*Work instructions*.
Emit the data below verbatim, stripping out any pictures.
— start Raw data —
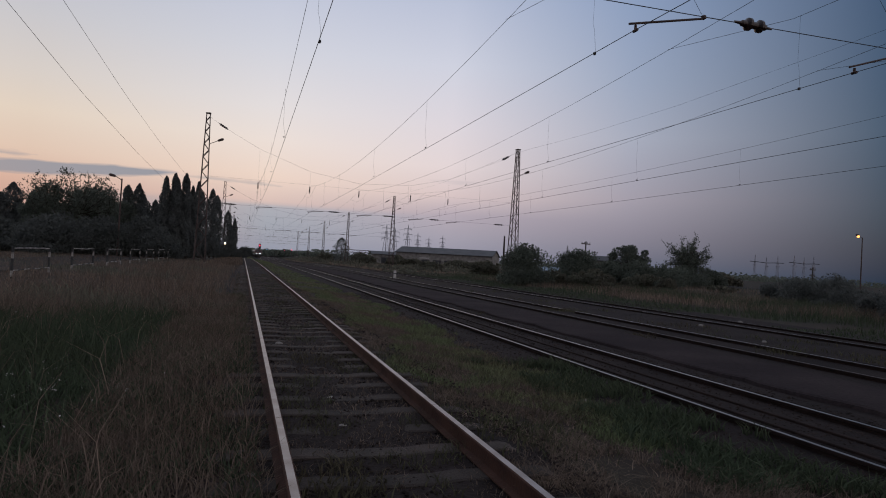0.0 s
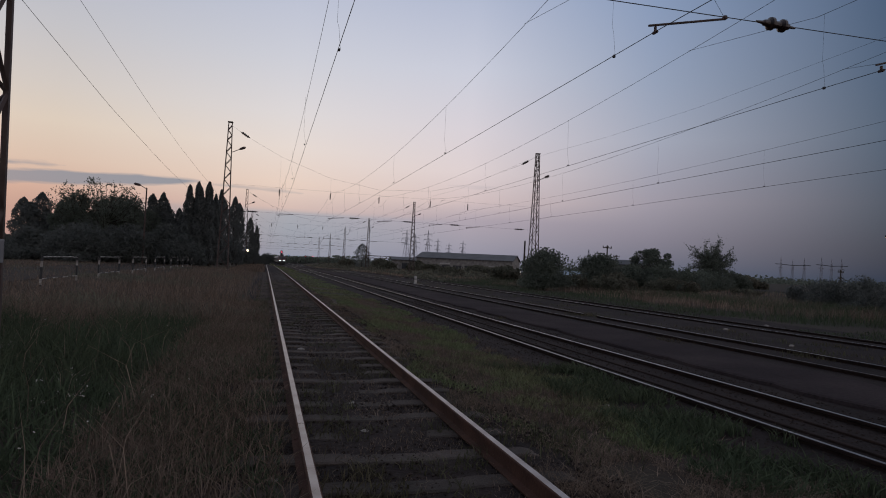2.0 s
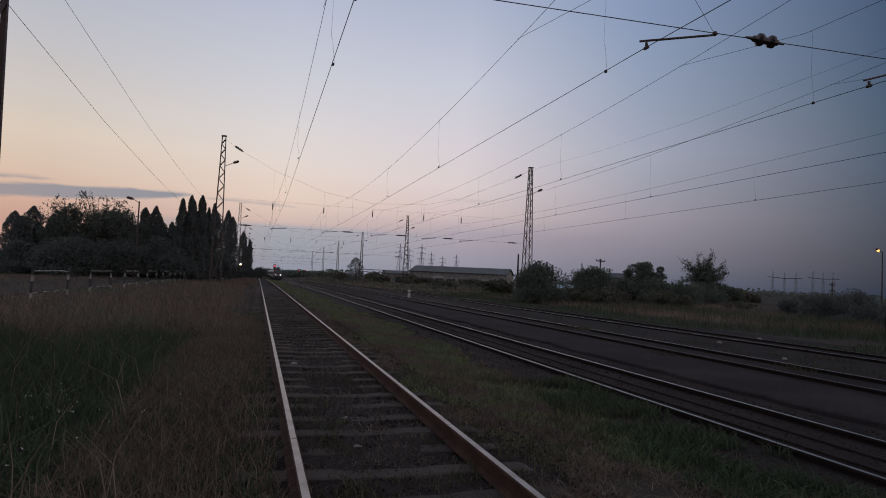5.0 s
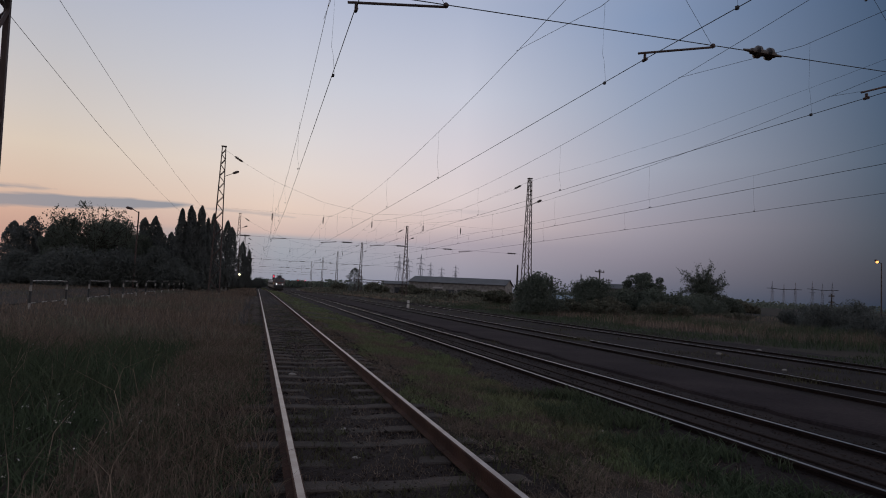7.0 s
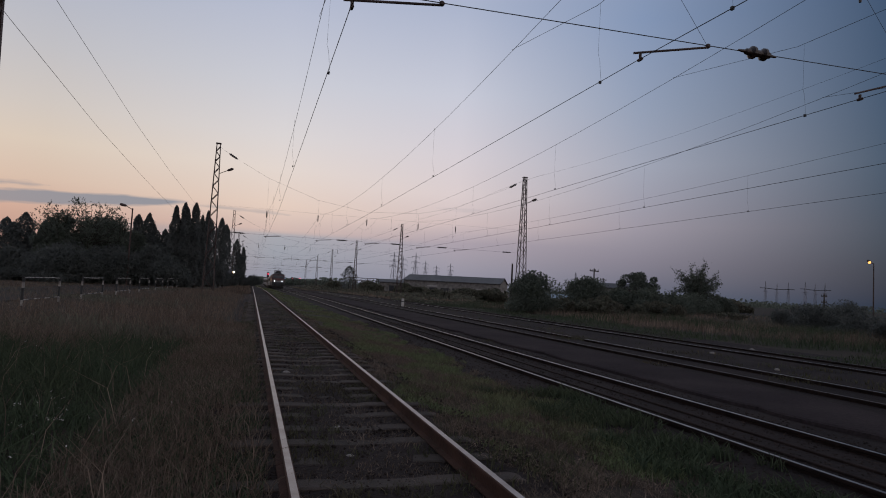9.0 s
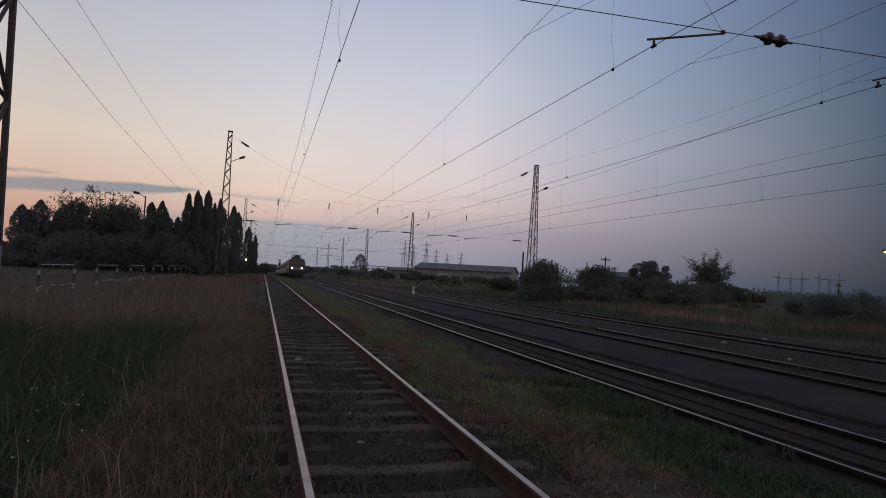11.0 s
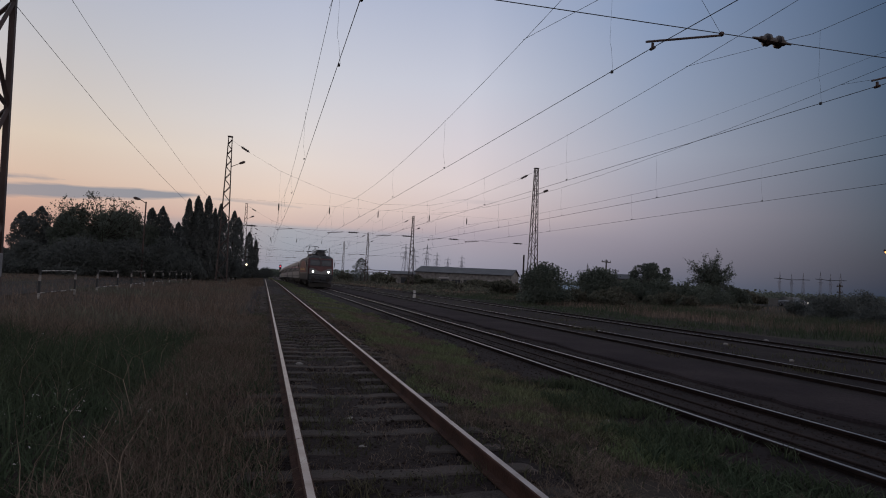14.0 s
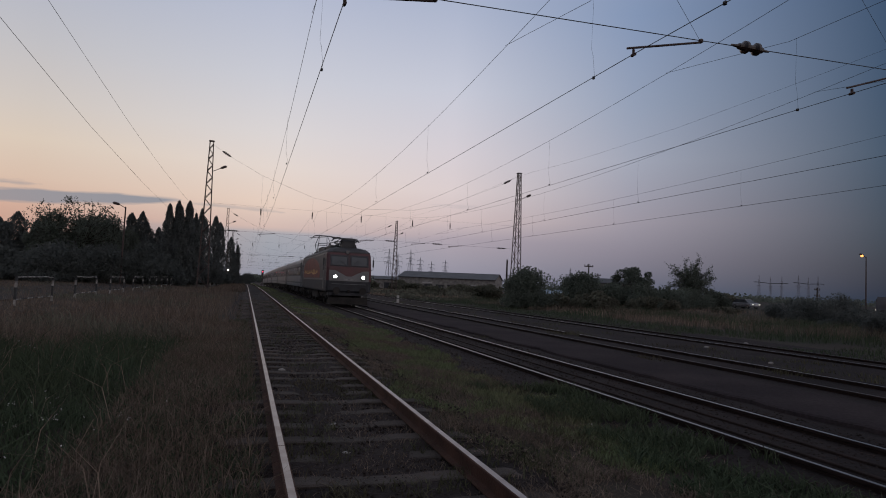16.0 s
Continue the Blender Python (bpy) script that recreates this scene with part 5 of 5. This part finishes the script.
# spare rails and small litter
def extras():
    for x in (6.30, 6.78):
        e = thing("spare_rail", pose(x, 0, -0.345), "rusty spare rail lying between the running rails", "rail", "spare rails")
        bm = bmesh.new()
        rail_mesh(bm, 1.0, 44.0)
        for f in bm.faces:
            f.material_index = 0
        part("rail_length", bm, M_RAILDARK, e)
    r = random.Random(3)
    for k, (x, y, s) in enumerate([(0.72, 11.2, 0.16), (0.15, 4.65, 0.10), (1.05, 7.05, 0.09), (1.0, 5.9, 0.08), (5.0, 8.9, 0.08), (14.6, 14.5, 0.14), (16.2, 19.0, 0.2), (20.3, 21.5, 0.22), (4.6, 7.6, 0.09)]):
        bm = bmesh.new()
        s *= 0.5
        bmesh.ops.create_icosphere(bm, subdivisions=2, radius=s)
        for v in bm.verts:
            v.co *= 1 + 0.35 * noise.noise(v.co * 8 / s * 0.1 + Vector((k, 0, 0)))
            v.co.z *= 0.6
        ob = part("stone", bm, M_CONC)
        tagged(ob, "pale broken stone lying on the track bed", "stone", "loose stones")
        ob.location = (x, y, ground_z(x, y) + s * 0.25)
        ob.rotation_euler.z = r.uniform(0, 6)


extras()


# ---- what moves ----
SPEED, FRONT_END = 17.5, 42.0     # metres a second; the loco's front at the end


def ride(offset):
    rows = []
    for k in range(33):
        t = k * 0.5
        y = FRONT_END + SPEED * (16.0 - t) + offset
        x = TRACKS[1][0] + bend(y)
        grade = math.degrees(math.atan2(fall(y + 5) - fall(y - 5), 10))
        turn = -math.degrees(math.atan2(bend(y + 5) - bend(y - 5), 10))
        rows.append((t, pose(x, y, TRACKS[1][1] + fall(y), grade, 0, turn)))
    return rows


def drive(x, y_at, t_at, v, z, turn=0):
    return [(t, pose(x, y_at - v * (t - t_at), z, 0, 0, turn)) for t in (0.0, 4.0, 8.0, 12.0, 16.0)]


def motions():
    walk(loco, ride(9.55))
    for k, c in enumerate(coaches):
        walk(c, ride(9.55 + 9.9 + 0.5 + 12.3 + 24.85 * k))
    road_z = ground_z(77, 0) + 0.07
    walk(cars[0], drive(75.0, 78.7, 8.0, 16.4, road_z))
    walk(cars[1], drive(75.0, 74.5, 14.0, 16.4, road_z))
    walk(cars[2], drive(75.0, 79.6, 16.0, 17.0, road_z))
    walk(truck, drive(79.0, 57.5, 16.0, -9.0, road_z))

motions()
— end Raw data —
*Reply*.
0.0 s
2.0 s
5.0 s
7.0 s
9.0 s
11.0 s
14.0 s
16.0 s
Continue the Blender Python (bpy) script that recreates this scene with part 5 of 5. This part finishes the script.
# spare rails and small litter
def extras():
    for x in (6.30, 6.78):
        e = thing("spare_rail", pose(x, 0, -0.345), "rusty spare rail lying between the running rails", "rail", "spare rails")
        bm = bmesh.new()
        rail_mesh(bm, 1.0, 44.0)
        for f in bm.faces:
            f.material_index = 0
        part("rail_length", bm, M_RAILDARK, e)
    r = random.Random(3)
    for k, (x, y, s) in enumerate([(0.72, 11.2, 0.16), (0.15, 4.65, 0.10), (1.05, 7.05, 0.09), (1.0, 5.9, 0.08), (5.0, 8.9, 0.08), (14.6, 14.5, 0.14), (16.2, 19.0, 0.2), (20.3, 21.5, 0.22), (4.6, 7.6, 0.09)]):
        bm = bmesh.new()
        s *= 0.5
        bmesh.ops.create_icosphere(bm, subdivisions=2, radius=s)
        for v in bm.verts:
            v.co *= 1 + 0.35 * noise.noise(v.co * 8 / s * 0.1 + Vector((k, 0, 0)))
            v.co.z *= 0.6
        ob = part("stone", bm, M_CONC)
        tagged(ob, "pale broken stone lying on the track bed", "stone", "loose stones")
        ob.location = (x, y, ground_z(x, y) + s * 0.25)
        ob.rotation_euler.z = r.uniform(0, 6)


extras()


# ---- what moves ----
SPEED, FRONT_END = 17.5, 42.0     # metres a second; the loco's front at the end


def ride(offset):
    rows = []
    for k in range(33):
        t = k * 0.5
        y = FRONT_END + SPEED * (16.0 - t) + offset
        x = TRACKS[1][0] + bend(y)
        grade = math.degrees(math.atan2(fall(y + 5) - fall(y - 5), 10))
        turn = -math.degrees(math.atan2(bend(y + 5) - bend(y - 5), 10))
        rows.append((t, pose(x, y, TRACKS[1][1] + fall(y), grade, 0, turn)))
    return rows


def drive(x, y_at, t_at, v, z, turn=0):
    return [(t, pose(x, y_at - v * (t - t_at), z, 0, 0, turn)) for t in (0.0, 4.0, 8.0, 12.0, 16.0)]


def motions():
    walk(loco, ride(9.55))
    for k, c in enumerate(coaches):
        walk(c, ride(9.55 + 9.9 + 0.5 + 12.3 + 24.85 * k))
    road_z = ground_z(77, 0) + 0.07
    walk(cars[0], drive(75.0, 78.7, 8.0, 16.4, road_z))
    walk(cars[1], drive(75.0, 74.5, 14.0, 16.4, road_z))
    walk(cars[2], drive(75.0, 79.6, 16.0, 17.0, road_z))
    walk(truck, drive(79.0, 57.5, 16.0, -9.0, road_z))

motions()